- _Given request_:
Retype the opening lines of the listing below, ending with the line that contains "8), YELLOW, fp)", and leave out any pictures.

╭──

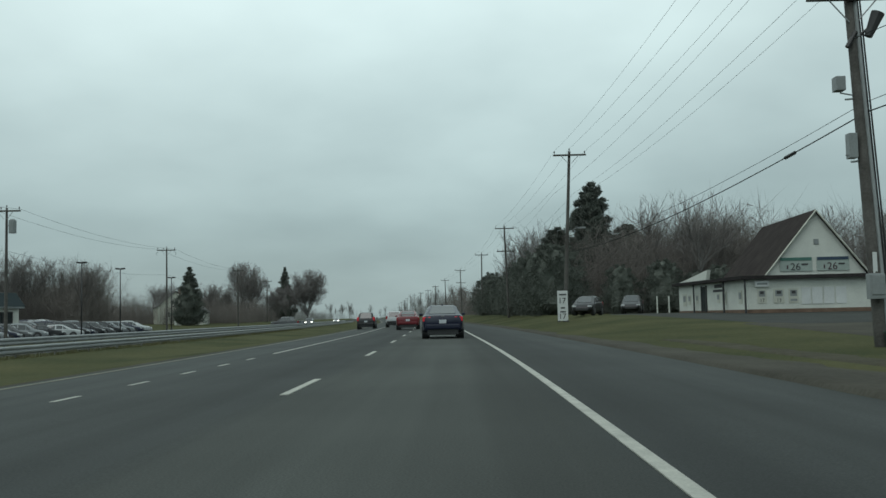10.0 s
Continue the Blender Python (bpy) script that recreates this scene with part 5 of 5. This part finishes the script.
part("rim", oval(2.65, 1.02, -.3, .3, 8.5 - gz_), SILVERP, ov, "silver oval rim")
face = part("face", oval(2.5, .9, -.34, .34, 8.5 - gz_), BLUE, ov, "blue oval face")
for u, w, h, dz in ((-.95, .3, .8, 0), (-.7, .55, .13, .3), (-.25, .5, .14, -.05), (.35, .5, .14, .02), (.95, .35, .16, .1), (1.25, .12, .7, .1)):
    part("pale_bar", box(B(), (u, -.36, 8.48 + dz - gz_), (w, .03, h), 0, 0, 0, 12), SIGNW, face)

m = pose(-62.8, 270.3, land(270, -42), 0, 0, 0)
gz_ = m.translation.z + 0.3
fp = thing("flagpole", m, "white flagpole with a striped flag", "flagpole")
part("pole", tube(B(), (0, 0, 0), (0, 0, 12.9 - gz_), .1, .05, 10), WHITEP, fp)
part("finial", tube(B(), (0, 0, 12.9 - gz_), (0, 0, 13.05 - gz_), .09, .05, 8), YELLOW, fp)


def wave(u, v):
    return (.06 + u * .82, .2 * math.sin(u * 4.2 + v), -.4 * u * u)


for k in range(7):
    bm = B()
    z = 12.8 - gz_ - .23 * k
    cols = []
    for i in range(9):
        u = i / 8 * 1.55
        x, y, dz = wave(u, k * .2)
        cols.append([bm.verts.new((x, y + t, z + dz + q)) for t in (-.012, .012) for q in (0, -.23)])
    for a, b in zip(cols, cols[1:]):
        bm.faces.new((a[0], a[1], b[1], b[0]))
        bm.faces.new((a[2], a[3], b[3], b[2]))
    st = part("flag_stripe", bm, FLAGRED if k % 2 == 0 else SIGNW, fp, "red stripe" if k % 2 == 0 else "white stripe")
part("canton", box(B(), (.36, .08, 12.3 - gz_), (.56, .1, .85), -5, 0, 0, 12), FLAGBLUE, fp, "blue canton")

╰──

- _The answer_:
10.0 s
Continue the Blender Python (bpy) script that recreates this scene with part 5 of 5. This part finishes the script.
part("rim", oval(2.65, 1.02, -.3, .3, 8.5 - gz_), SILVERP, ov, "silver oval rim")
face = part("face", oval(2.5, .9, -.34, .34, 8.5 - gz_), BLUE, ov, "blue oval face")
for u, w, h, dz in ((-.95, .3, .8, 0), (-.7, .55, .13, .3), (-.25, .5, .14, -.05), (.35, .5, .14, .02), (.95, .35, .16, .1), (1.25, .12, .7, .1)):
    part("pale_bar", box(B(), (u, -.36, 8.48 + dz - gz_), (w, .03, h), 0, 0, 0, 12), SIGNW, face)

m = pose(-62.8, 270.3, land(270, -42), 0, 0, 0)
gz_ = m.translation.z + 0.3
fp = thing("flagpole", m, "white flagpole with a striped flag", "flagpole")
part("pole", tube(B(), (0, 0, 0), (0, 0, 12.9 - gz_), .1, .05, 10), WHITEP, fp)
part("finial", tube(B(), (0, 0, 12.9 - gz_), (0, 0, 13.05 - gz_), .09, .05, 8), YELLOW, fp)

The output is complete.